Счастье г-на Чехова настолько поразительно, что по поводу первых же его произведений поднялся довольно интересный литературный разговор об отцах и детях, их распрях и раздо­рах, взаимном непонимании и недоверии30. Дети будто бы отка­зались от всех заветов отцов, отцы же продолжали стоять на страже этих заветов, продолжали писать и говорить, — много писать и говорить, но — увы! — глас их был уже гласом вопи­ющего в пустыне, и перед ними, — как о том не раз заявлял г-н Михайловский, — лишь поле, усеянное мертвыми костями.

О поле, поле! Кто ж тебя усеял мертвыми костями?

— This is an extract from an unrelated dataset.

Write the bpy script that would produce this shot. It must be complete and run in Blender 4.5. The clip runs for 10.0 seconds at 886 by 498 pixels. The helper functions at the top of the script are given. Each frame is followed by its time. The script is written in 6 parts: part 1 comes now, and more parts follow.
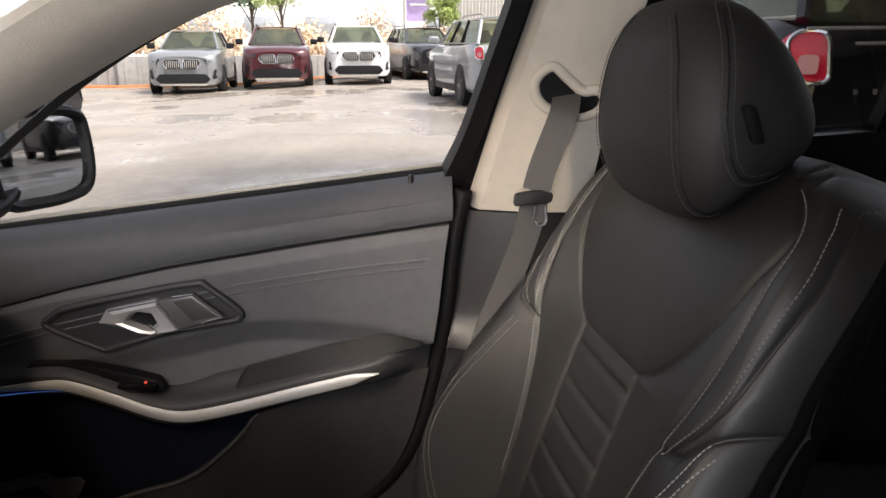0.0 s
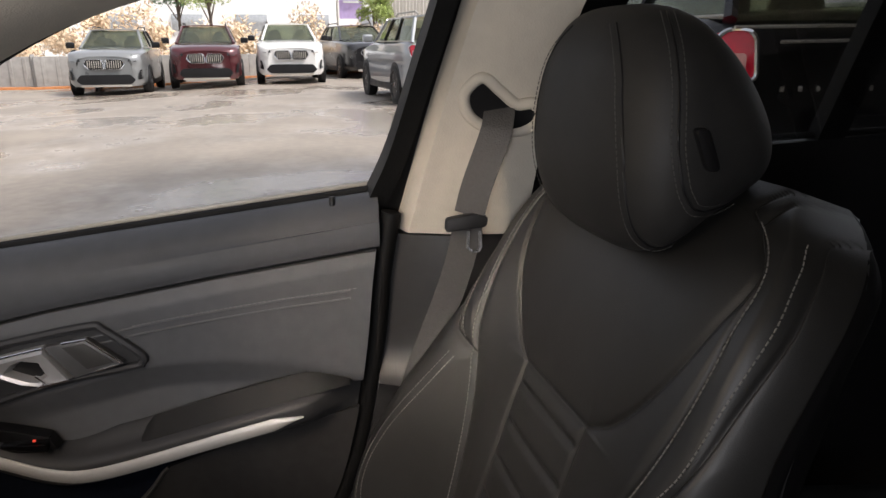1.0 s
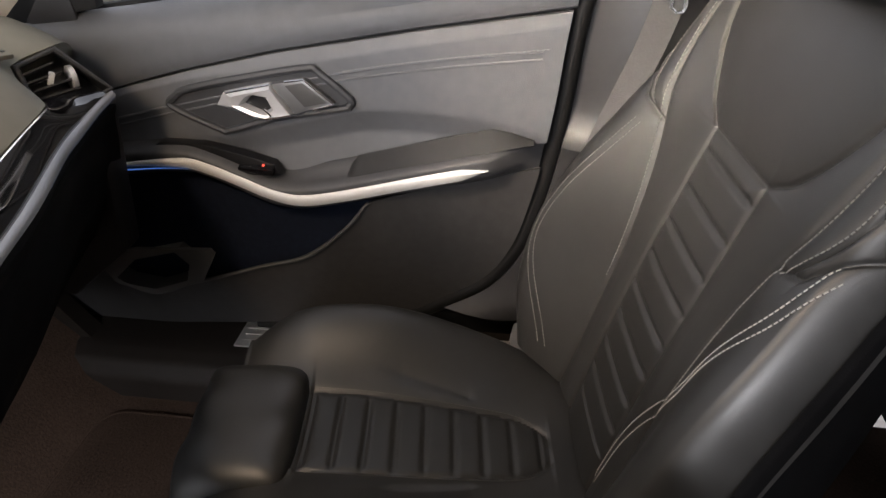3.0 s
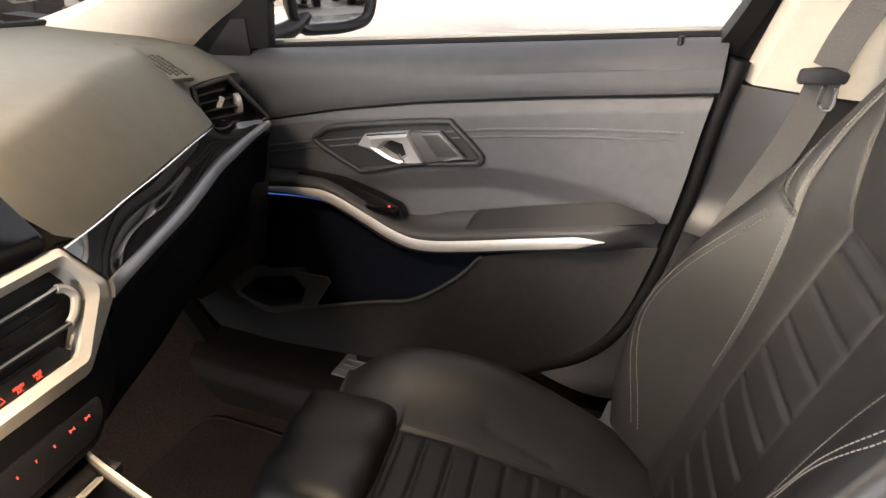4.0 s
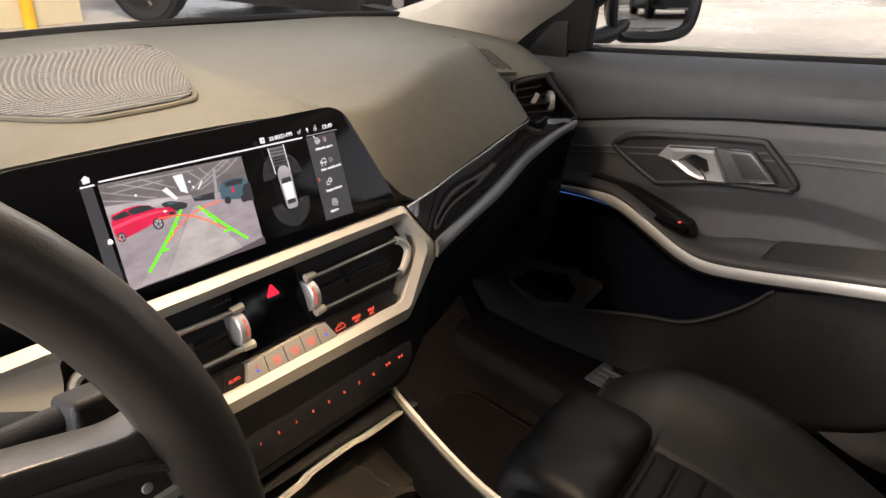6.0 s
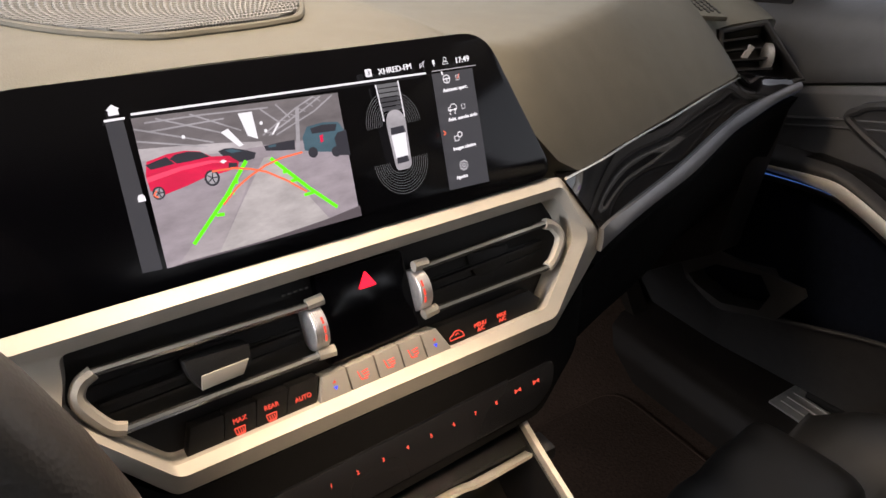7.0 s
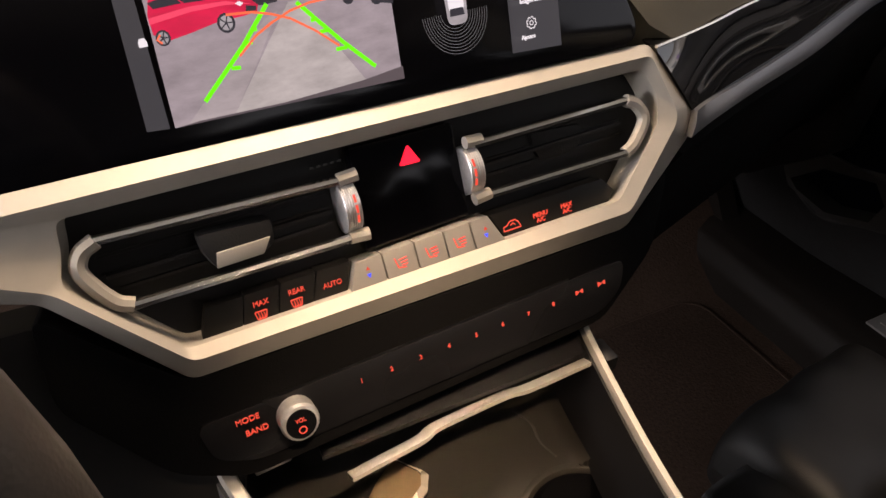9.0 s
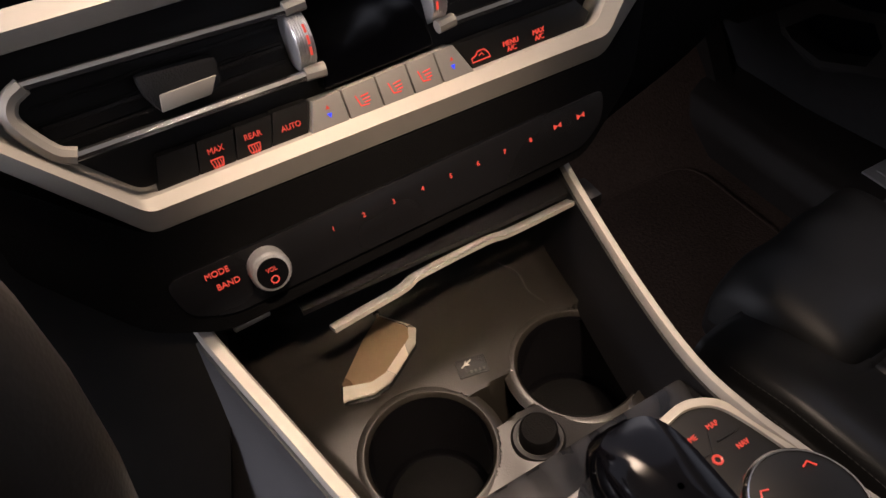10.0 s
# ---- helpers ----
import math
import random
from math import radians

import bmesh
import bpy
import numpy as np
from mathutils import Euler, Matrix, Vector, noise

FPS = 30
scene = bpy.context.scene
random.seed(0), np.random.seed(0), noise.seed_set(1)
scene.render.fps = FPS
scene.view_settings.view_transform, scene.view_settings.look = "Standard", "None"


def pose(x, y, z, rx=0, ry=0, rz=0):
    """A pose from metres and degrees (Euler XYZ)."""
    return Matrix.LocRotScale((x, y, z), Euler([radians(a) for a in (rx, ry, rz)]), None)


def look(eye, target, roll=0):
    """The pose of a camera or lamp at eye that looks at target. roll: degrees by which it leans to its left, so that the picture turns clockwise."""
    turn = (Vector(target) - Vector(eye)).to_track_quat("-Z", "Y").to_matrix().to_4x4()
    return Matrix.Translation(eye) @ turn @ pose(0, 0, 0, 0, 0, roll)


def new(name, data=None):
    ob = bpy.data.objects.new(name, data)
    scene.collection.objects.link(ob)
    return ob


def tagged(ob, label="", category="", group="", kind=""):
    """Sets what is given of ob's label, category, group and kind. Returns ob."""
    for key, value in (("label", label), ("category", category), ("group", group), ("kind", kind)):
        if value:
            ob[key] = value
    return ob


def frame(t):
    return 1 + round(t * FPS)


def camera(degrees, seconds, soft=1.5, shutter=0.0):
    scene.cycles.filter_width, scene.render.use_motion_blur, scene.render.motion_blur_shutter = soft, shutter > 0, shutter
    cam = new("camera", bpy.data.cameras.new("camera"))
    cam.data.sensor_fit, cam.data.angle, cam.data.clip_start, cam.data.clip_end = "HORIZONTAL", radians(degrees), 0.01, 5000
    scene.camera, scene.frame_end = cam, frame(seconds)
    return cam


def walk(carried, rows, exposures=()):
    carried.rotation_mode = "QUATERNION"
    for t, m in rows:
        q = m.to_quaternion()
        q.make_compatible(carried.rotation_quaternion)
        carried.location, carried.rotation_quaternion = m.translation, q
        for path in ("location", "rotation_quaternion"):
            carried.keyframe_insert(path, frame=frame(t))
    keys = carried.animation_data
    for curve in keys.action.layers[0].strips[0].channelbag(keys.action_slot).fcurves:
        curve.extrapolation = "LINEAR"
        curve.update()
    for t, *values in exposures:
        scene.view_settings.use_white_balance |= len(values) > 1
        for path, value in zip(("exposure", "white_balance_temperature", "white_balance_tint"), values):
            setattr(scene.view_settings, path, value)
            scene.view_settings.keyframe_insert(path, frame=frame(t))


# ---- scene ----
# The camera and its walk. Metres; x to the car's right, y ahead, z up from the ground.
cam = camera(65.2, 10.0)
PATH = [
    (0, (-0.193, -0.363, 1.076), (1.723, -0.452, 0.509), 0.1),
    (0.5, (-0.108, -0.393, 1.1), (1.832, -0.575, 0.649), -0.8),
    (1, (-0.104, -0.386, 1.089), (1.794, -0.643, 0.515), -0.2),
    (1.5, (-0.113, -0.387, 1.075), (1.711, -0.541, 0.27), -0.2),
    (2, (-0.116, -0.395, 1.059), (1.598, -0.39, 0.028), -1.1),
    (2.2, (-0.124, -0.394, 1.051), (1.559, -0.34, -0.029), -2.0),
    (3.3, (-0.168, -0.379, 1.052), (1.511, -0.017, 0.028), -0.4),
    (3.5, (-0.17, -0.388, 1.048), (1.516, 0.049, 0.064), 0.3),
    (4, (-0.185, -0.384, 1.049), (1.497, 0.195, 0.136), 2.6),
    (4.5, (-0.197, -0.376, 1.051), (1.449, 0.359, 0.185), 3.9),
    (5, (-0.211, -0.369, 1.054), (1.341, 0.55, 0.191), 3.5),
    (5.5, (-0.222, -0.363, 1.055), (1.239, 0.685, 0.179), 3.4),
    (6, (-0.225, -0.356, 1.042), (1.095, 0.834, 0.125), 2.4),
    (6.2, (-0.208, -0.336, 1.01), (1.065, 0.886, 0.069), 2.2),
    (7.3, (-0.115, -0.253, 0.984), (0.715, 1.259, -0.028), -0.2),
    (7.5, (-0.113, -0.249, 0.984), (0.68, 1.286, -0.024), -0.3),
    (8, (-0.105, -0.243, 0.988), (0.636, 1.306, -0.039), 0.2),
    (8.5, (-0.099, -0.243, 0.975), (0.575, 1.268, -0.149), -0.7),
    (9, (-0.097, -0.241, 0.952), (0.554, 1.175, -0.301), -1.4),
    (9.5, (-0.101, -0.251, 0.921), (0.533, 1.127, -0.383), -4.0),
    (9.7, (-0.092, -0.247, 0.931), (0.471, 1.044, -0.489), -4.9),
    (10, (-0.091, -0.252, 0.921), (0.468, 0.994, -0.541), -6.0),
]
EXPOSURES = [(0.0, 0.4, 6500, 14), (0.5, -0.10, 6500, 14), (1.0, -0.08, 6500, 14), (1.5, 0.20, 6400, 14), (2.0, 0.8, 6200, 14), (3.4, 1.5, 6700, 14), (4.5, 1.15, 6800, 14), (6.0, 0.72, 6800, 14), (7.4, 0.62, 6500, 15), (8.0, 0.5, 6550, 14), (9.0, 0.47, 6850, 19), (9.5, 0.33, 6900, 23), (10.0, 0.05, 6250, 21)]
walk(cam, [(t, look(eye, target, roll)) for t, eye, target, roll in PATH], EXPOSURES)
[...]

Но вместо того, чтобы задать себе этот законнейший, а пожа­луй, и интересный вопрос, отцы-сенаторы ворчали и даже очень ворчали, хотя, разумеется, не все. Шелгунов, напр<имер>, с присущей ему мягкостью и даже нежностью старался обратить нераскаянных грешников на путь истины, жалел их, заводил с ними постоянно серьезные и чуткие разговоры и, как говорят, последние годы своей жизни пользовался действительно серьез­ным влиянием, хотя, как кажется, из этого влияния не вышло ровно ничего. Г-н Скабичевский — тот поступал еще проще, еще добродушнее и все присматривался — долго, очень долго, как Чичиков к Плюшкину, но и до сей поры, если не ошибаюсь, так и не мог решить, кто же, собственно, перед ним — мужик или баба. Прочтет книгу журнала, посмотрит, что там пишут, и сей­час к письменному столу: «А ну-ка, расскажем содержаньице». И он все рассказывал и рассказывал: и про морского змия, и про Илью Богатыря.